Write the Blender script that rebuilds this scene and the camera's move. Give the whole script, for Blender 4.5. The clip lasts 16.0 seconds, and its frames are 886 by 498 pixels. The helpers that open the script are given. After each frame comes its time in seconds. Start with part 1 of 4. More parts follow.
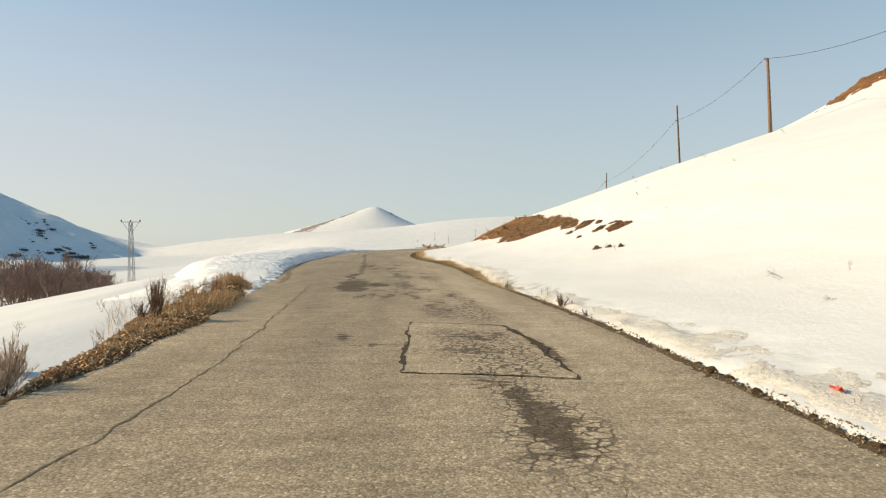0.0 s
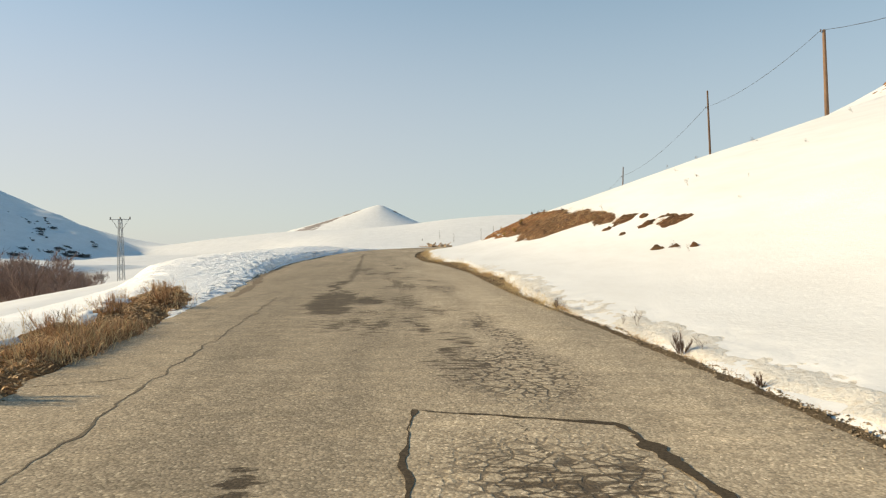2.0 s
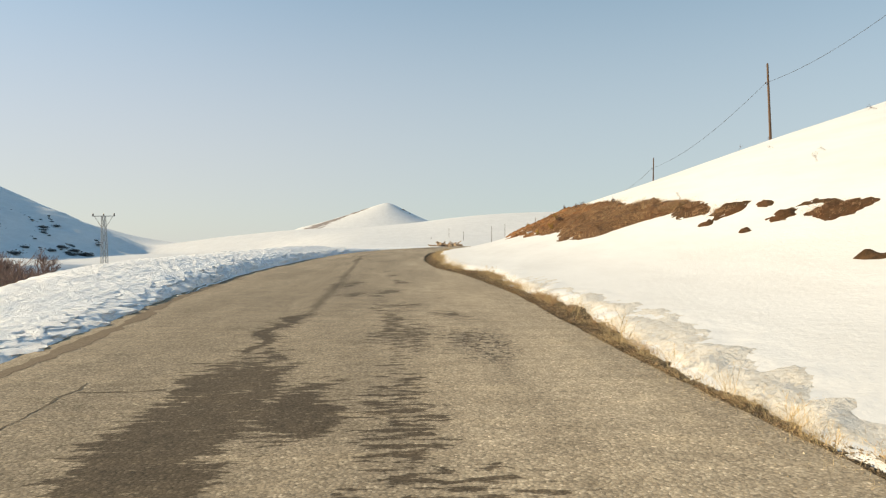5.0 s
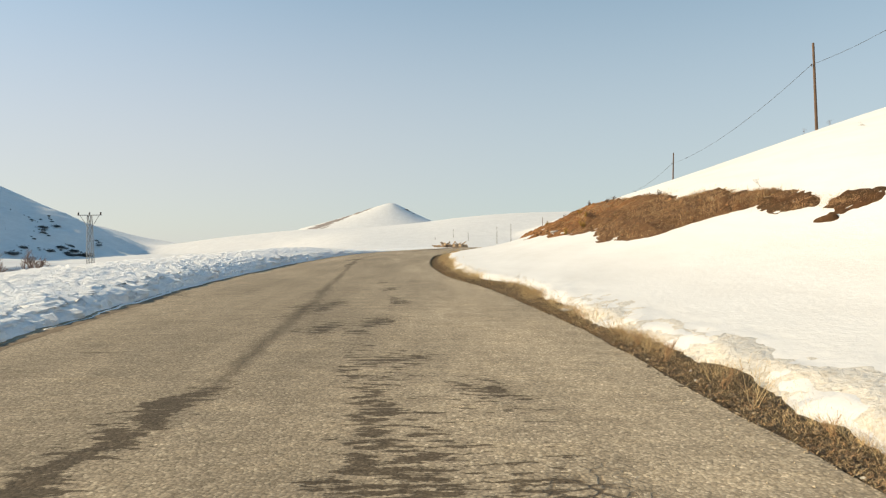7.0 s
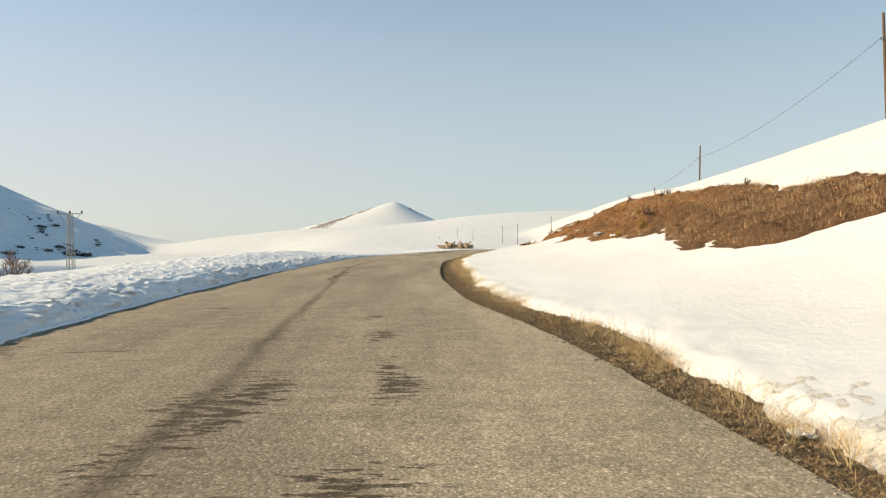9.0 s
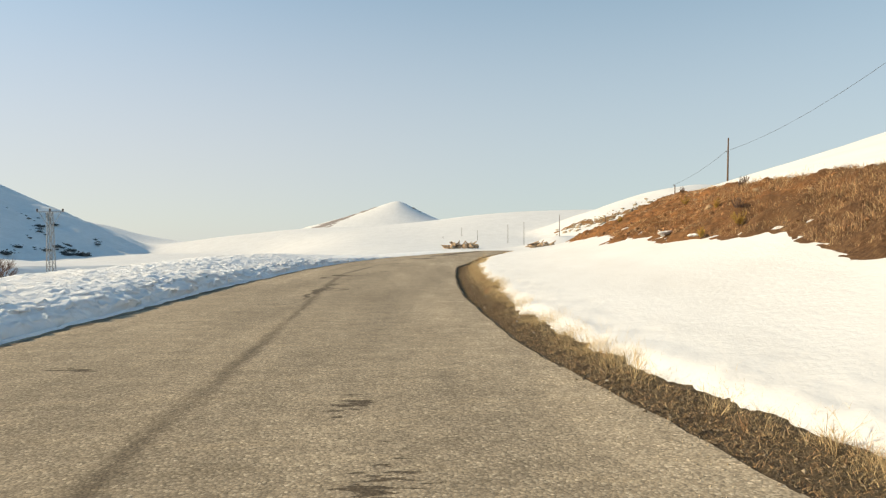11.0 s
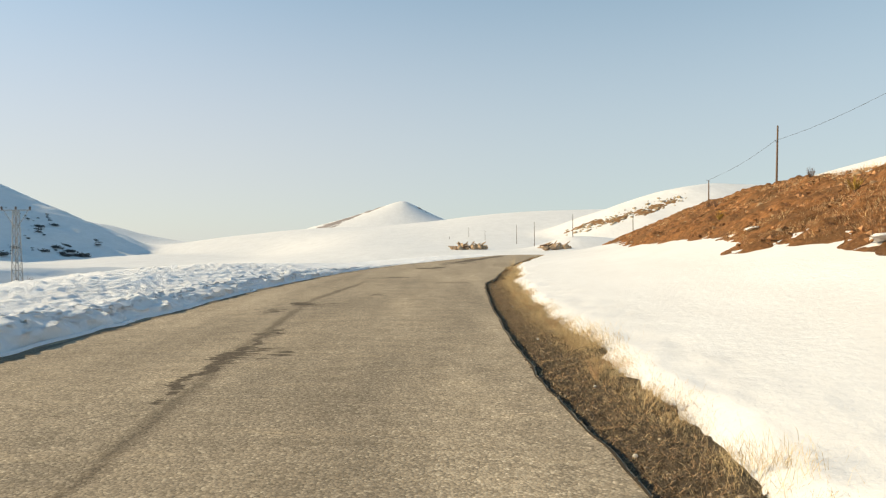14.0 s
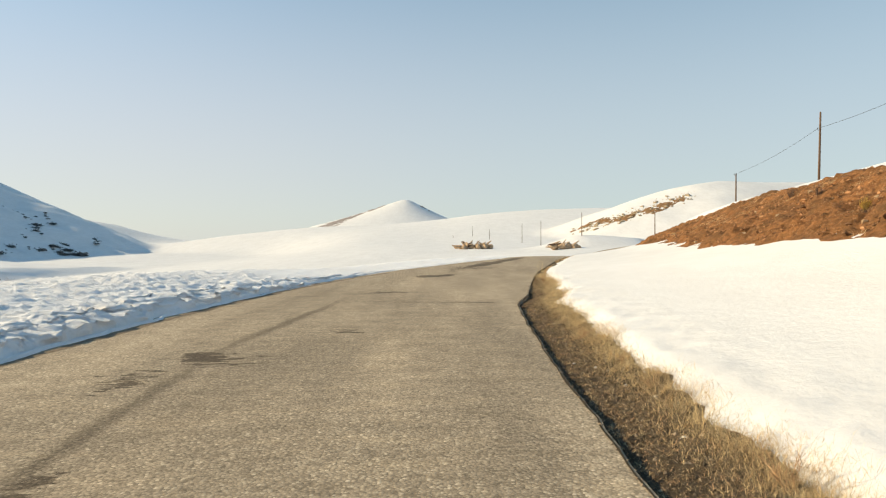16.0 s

#### [Set exercise]
Repeat all the data as it stands, dropping any images it holds.

#### [Answer below]
Write the Blender script that rebuilds this scene and the camera's move. Give the whole script, for Blender 4.5. The clip lasts 16.0 seconds, and its frames are 886 by 498 pixels. The helpers that open the script are given. After each frame comes its time in seconds. Start with part 1 of 4. More parts follow.
0.0 s
2.0 s
5.0 s
7.0 s
9.0 s
11.0 s
14.0 s
16.0 s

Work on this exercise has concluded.